**Aim**.
In the entries that follow, the first line to write out is the one containing "Write the Blender", and the last is the one containing "scene.render.fps = FPS". Reproduce that stretch exactly, with nothing before or after it.

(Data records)

----------------------------------------

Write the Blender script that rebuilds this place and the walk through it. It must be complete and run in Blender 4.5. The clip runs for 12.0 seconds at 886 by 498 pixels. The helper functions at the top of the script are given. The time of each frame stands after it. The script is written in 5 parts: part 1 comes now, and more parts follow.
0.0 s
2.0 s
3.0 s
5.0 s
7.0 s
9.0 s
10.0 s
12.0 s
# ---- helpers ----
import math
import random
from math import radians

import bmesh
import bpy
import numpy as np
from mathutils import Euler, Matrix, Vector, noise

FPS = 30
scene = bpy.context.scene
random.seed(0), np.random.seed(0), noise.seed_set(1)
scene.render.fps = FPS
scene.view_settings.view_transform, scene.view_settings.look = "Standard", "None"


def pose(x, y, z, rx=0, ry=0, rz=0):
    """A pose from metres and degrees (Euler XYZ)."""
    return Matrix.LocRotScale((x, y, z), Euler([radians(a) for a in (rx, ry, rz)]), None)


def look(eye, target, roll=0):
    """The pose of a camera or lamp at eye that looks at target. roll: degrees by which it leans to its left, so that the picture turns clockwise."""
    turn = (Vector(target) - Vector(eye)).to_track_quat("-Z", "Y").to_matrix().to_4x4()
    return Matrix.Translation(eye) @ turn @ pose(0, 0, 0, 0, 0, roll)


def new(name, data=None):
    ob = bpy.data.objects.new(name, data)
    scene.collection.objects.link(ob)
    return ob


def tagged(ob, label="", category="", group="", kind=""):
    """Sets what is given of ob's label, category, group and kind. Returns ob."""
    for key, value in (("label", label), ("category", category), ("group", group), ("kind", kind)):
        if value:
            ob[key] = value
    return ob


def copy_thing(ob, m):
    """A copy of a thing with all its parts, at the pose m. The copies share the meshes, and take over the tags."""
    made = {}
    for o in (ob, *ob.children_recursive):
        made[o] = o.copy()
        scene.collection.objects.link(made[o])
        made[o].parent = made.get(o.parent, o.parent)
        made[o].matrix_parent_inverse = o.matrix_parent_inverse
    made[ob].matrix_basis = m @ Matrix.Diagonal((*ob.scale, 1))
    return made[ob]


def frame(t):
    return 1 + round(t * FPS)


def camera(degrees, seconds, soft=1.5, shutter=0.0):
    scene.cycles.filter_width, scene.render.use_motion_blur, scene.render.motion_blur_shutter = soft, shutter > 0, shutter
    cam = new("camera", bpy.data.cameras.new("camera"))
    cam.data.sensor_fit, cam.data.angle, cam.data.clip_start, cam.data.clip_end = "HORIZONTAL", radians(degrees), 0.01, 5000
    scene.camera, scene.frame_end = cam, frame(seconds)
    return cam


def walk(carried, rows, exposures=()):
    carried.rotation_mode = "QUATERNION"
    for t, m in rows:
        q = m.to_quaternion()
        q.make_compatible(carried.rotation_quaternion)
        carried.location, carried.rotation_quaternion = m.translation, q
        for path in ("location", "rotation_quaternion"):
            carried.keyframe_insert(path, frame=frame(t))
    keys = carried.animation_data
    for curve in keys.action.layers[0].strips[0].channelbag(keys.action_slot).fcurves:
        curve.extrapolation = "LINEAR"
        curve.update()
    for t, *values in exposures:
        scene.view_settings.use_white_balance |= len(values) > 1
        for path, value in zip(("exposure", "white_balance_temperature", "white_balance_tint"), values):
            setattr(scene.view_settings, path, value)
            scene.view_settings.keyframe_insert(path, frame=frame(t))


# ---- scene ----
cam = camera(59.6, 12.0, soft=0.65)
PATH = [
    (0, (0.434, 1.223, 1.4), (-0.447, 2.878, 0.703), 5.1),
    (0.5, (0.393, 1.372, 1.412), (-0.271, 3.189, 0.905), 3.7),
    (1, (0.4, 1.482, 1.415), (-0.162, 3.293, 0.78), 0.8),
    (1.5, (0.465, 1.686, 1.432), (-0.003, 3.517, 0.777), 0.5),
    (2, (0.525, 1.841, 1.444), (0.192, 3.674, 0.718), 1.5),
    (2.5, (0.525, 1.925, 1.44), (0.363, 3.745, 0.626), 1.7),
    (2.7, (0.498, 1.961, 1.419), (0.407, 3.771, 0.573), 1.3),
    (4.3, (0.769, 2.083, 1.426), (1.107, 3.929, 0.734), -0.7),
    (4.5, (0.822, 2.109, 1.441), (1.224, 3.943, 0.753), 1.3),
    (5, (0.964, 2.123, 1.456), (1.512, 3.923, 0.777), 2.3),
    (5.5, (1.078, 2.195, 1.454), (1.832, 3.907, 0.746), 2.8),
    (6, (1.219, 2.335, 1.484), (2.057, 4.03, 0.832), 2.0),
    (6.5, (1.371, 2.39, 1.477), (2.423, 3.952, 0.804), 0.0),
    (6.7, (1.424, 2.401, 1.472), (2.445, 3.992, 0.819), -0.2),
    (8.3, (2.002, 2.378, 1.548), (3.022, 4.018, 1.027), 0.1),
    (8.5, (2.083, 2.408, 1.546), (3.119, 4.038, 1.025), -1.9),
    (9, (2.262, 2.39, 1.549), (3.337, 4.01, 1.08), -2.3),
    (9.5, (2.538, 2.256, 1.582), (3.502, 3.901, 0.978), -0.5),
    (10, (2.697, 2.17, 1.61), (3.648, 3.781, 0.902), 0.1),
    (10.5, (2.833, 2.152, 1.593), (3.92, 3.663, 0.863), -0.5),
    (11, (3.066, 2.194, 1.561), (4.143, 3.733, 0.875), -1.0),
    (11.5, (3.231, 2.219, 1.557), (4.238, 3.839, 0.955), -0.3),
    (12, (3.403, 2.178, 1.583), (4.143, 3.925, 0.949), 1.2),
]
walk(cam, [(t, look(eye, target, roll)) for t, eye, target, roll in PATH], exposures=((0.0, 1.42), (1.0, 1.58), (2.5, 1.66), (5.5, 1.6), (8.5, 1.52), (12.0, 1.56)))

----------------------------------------

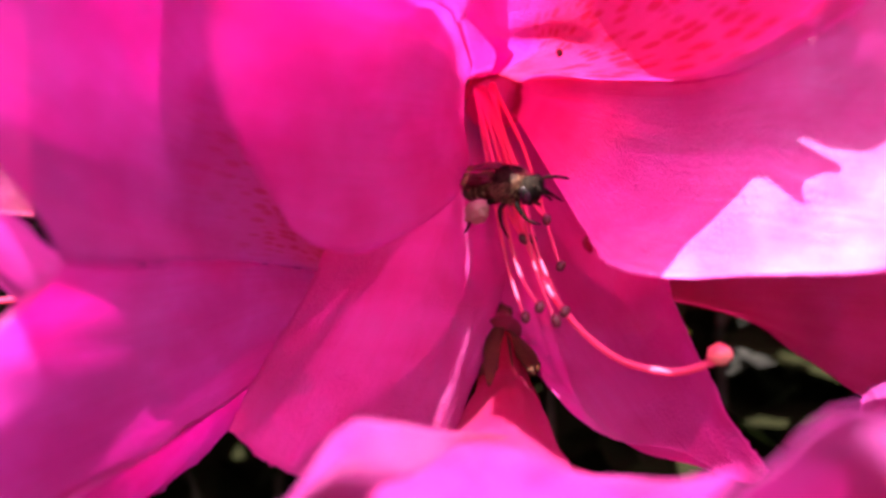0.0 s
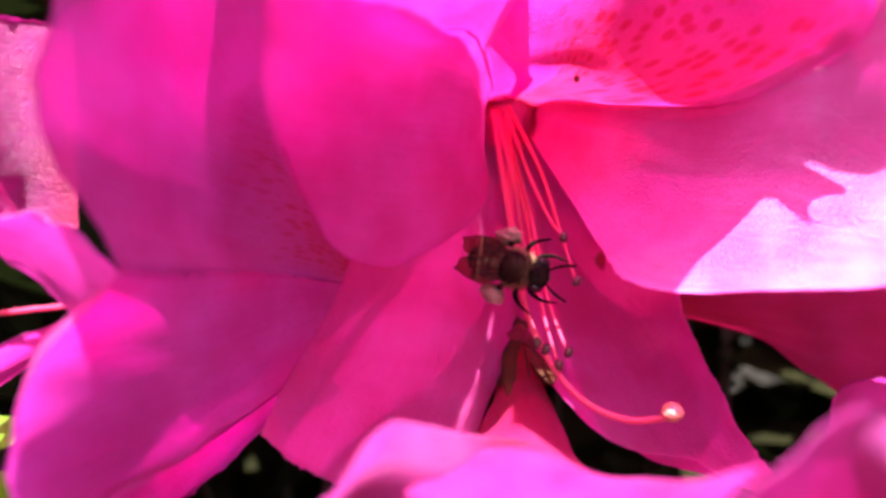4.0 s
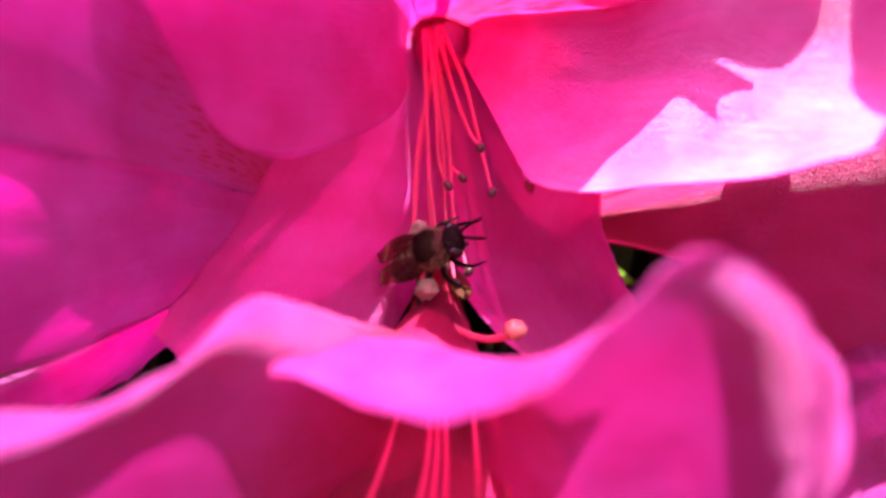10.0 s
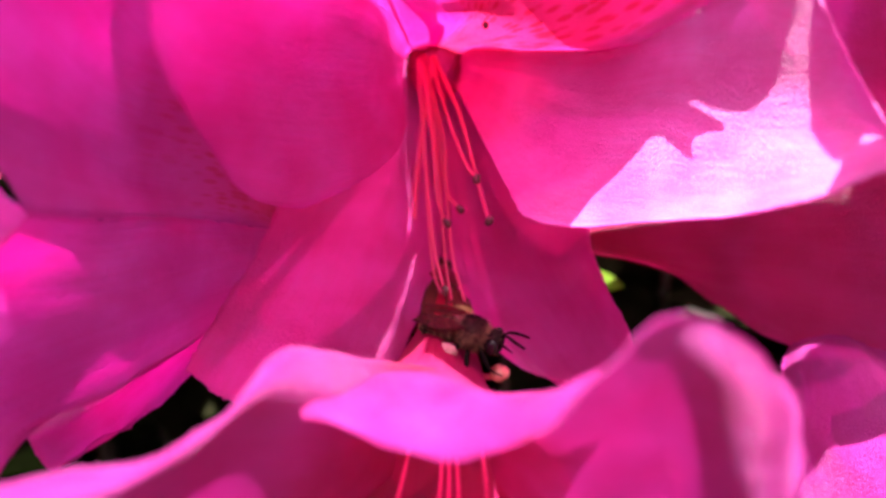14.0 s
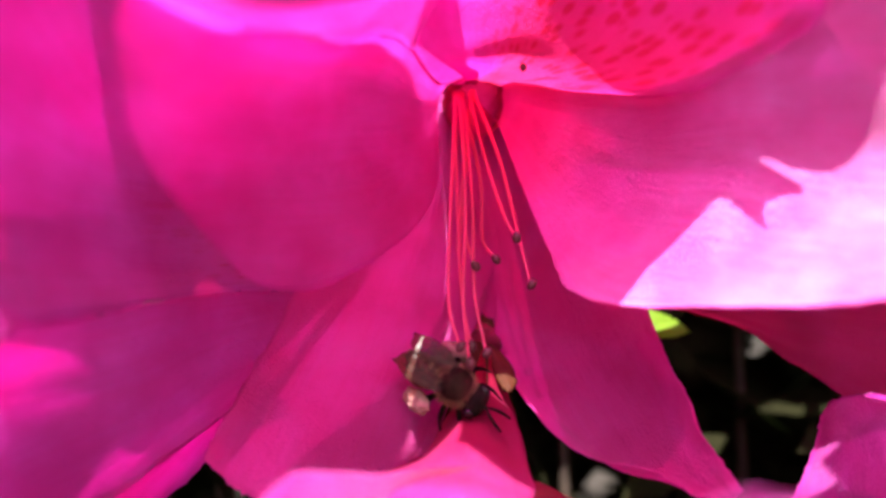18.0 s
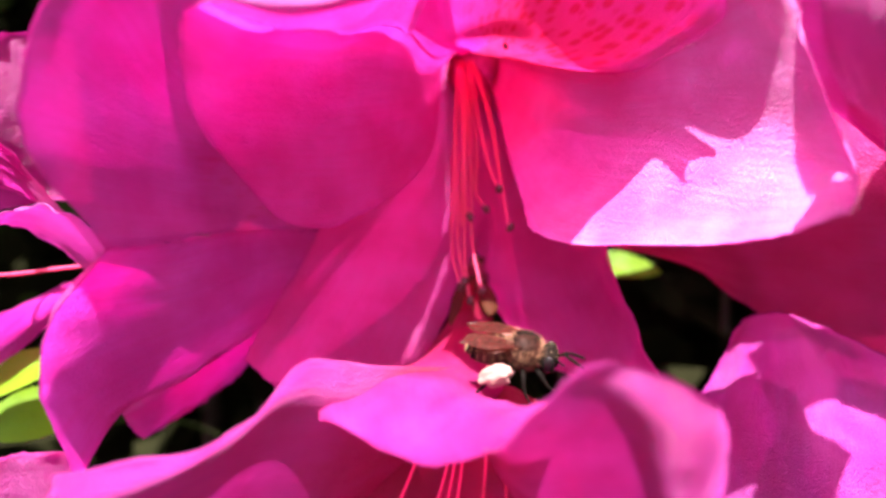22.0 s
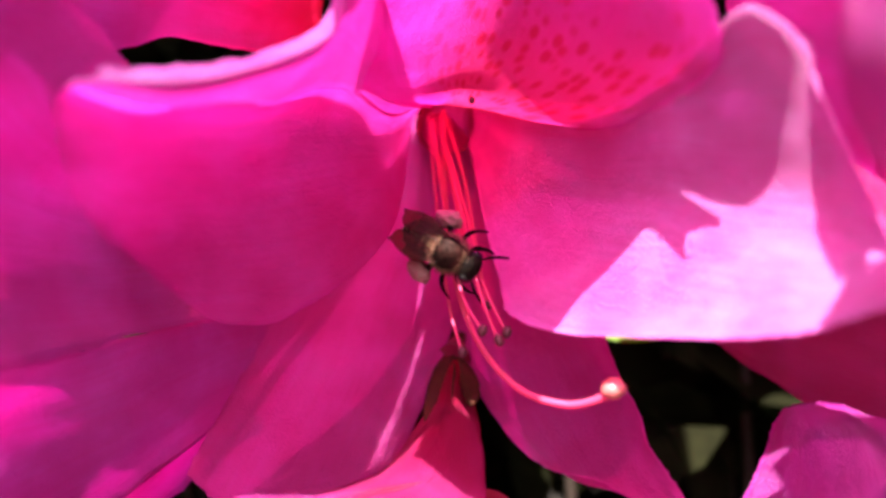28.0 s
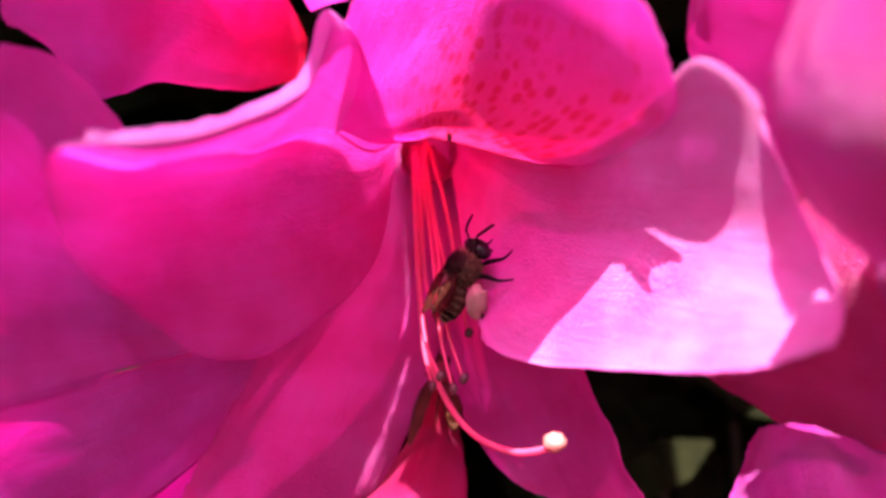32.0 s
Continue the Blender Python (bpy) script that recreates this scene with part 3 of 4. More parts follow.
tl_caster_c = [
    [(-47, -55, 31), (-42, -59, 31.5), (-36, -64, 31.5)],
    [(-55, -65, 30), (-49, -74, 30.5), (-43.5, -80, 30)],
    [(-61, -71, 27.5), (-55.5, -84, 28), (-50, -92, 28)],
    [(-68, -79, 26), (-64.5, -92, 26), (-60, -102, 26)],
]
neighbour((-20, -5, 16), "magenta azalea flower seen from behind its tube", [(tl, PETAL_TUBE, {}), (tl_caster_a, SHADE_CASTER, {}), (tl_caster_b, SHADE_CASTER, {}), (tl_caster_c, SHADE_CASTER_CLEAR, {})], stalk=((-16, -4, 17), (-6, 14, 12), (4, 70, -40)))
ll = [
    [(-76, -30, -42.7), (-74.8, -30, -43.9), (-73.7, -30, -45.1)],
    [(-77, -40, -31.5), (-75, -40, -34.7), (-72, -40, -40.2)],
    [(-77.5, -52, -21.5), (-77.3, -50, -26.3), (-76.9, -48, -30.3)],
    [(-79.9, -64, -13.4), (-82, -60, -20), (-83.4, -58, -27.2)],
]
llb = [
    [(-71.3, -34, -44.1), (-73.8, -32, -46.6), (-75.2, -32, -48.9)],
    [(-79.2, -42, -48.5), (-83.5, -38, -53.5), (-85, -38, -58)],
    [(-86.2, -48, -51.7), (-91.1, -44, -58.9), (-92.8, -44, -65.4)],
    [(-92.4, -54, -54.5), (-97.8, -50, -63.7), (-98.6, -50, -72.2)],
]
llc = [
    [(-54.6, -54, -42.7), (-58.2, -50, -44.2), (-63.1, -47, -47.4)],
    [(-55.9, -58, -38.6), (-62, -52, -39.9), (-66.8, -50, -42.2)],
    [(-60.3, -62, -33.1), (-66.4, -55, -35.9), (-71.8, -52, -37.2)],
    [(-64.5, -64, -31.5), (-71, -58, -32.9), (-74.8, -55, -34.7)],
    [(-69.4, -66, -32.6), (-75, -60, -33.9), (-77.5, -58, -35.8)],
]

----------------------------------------

**Response**.
Write the Blender script that rebuilds this place and the walk through it. It must be complete and run in Blender 4.5. The clip runs for 12.0 seconds at 886 by 498 pixels. The helper functions at the top of the script are given. The time of each frame stands after it. The script is written in 5 parts: part 1 comes now, and more parts follow.
0.0 s
2.0 s
3.0 s
5.0 s
7.0 s
9.0 s
10.0 s
12.0 s
# ---- helpers ----
import math
import random
from math import radians

import bmesh
import bpy
import numpy as np
from mathutils import Euler, Matrix, Vector, noise

FPS = 30
scene = bpy.context.scene
random.seed(0), np.random.seed(0), noise.seed_set(1)
scene.render.fps = FPS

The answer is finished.